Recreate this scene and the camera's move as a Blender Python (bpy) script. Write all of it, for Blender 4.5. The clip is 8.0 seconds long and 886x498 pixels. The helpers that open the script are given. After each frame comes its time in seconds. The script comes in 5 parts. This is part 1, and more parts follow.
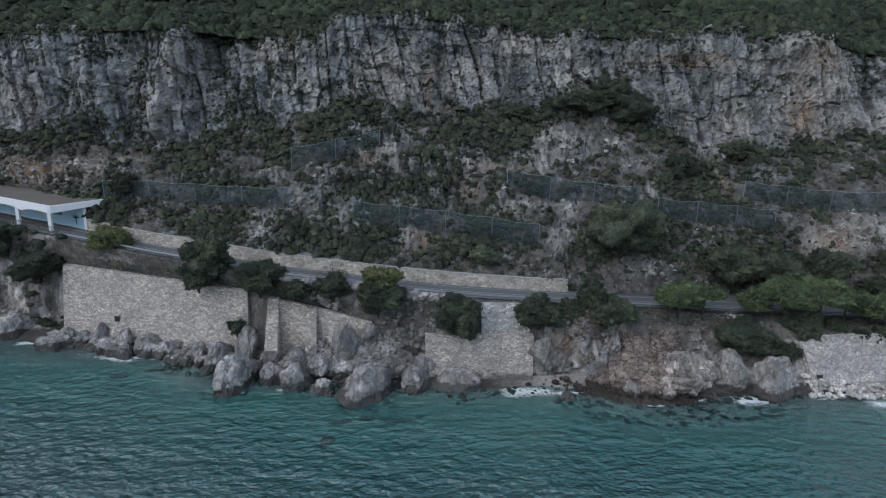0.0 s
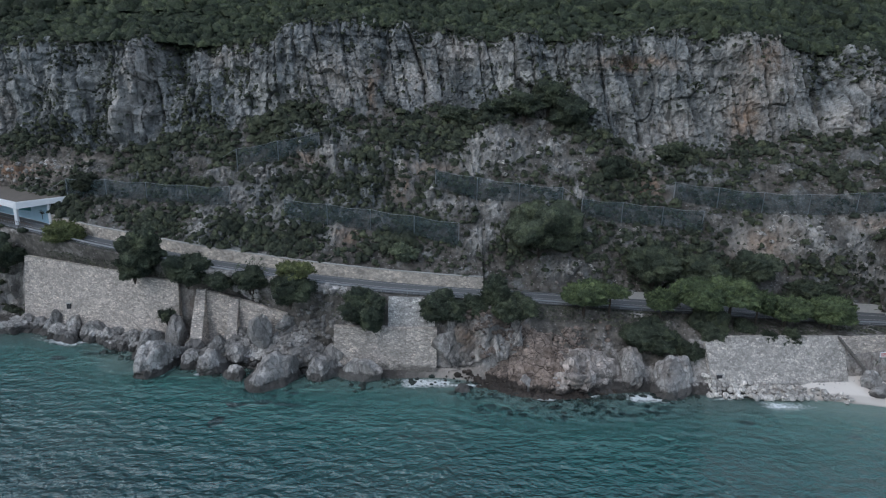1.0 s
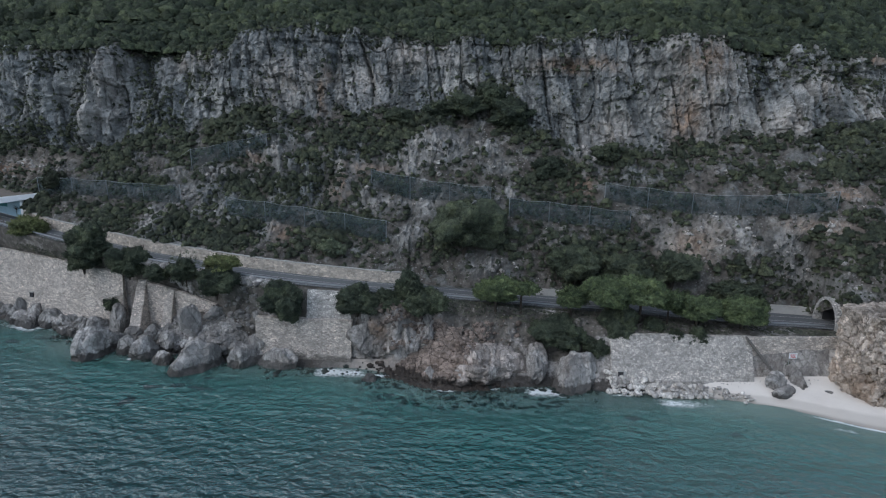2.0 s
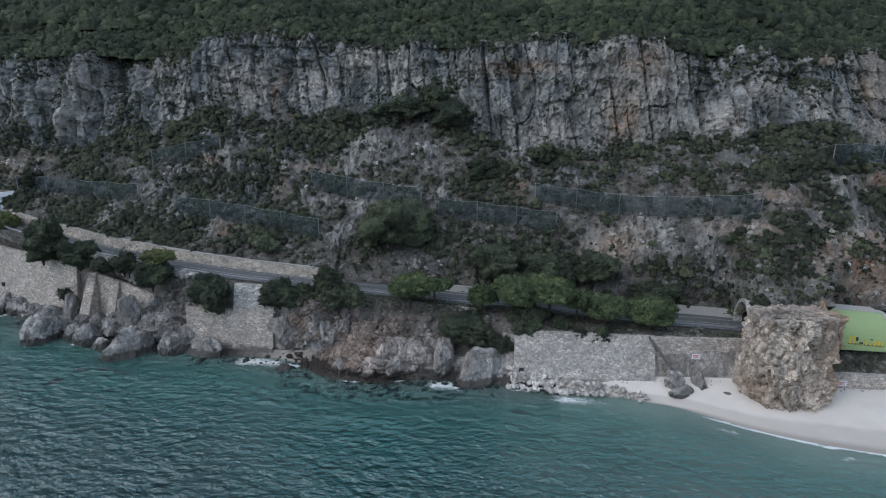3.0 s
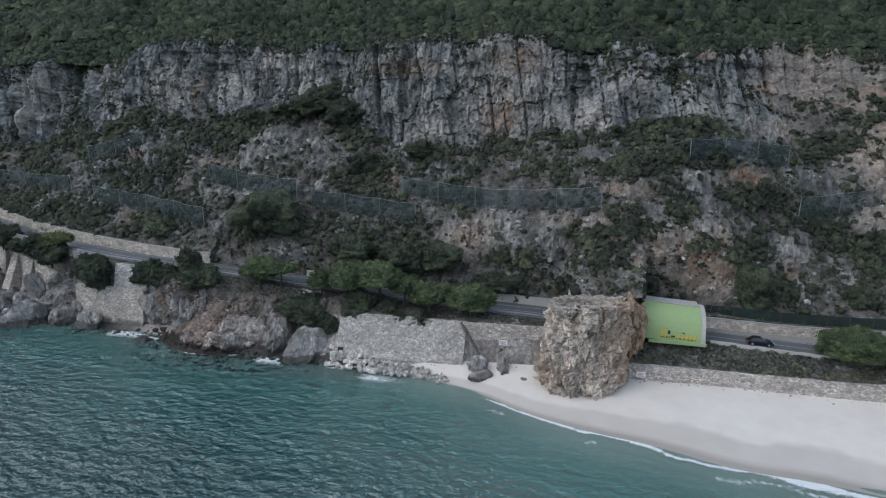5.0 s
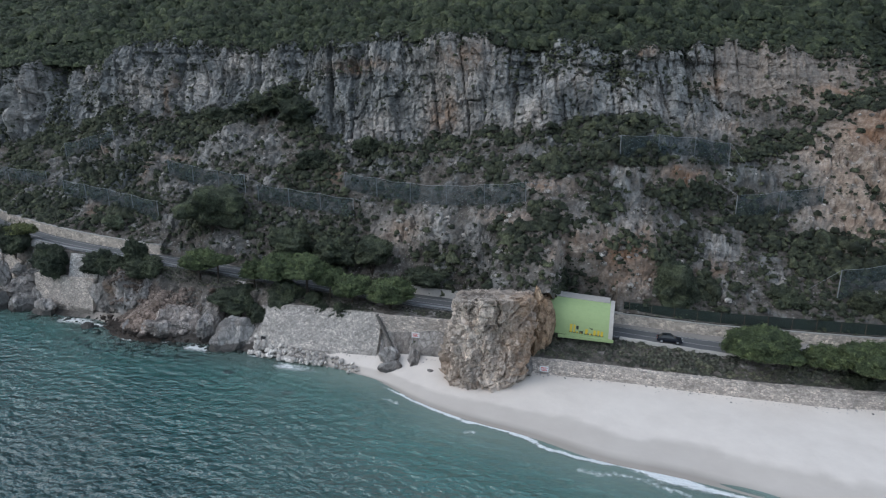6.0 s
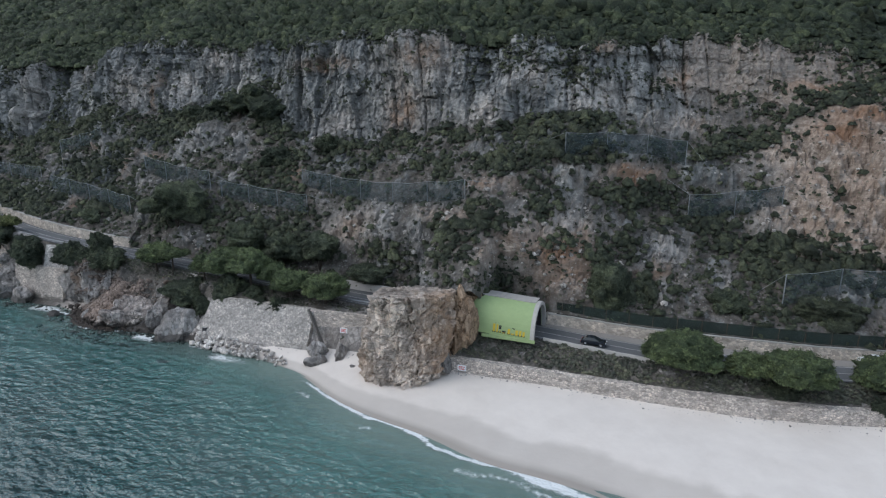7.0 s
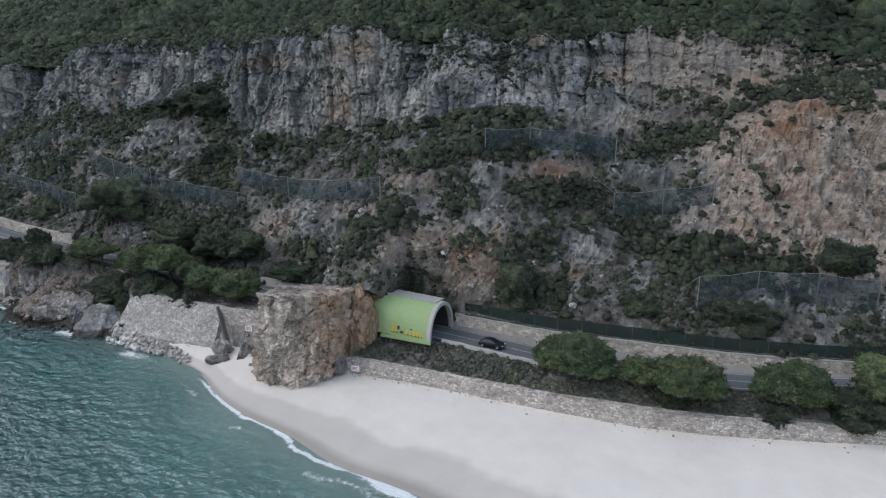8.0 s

* * *

__Task instructions__
Leaving out the pictures, repeat the data above exactly.

__Completed exercise__
Recreate this scene and the camera's move as a Blender Python (bpy) script. Write all of it, for Blender 4.5. The clip is 8.0 seconds long and 886x498 pixels. The helpers that open the script are given. After each frame comes its time in seconds. The script comes in 5 parts. This is part 1, and more parts follow.
0.0 s
1.0 s
2.0 s
3.0 s
5.0 s
6.0 s
7.0 s
8.0 s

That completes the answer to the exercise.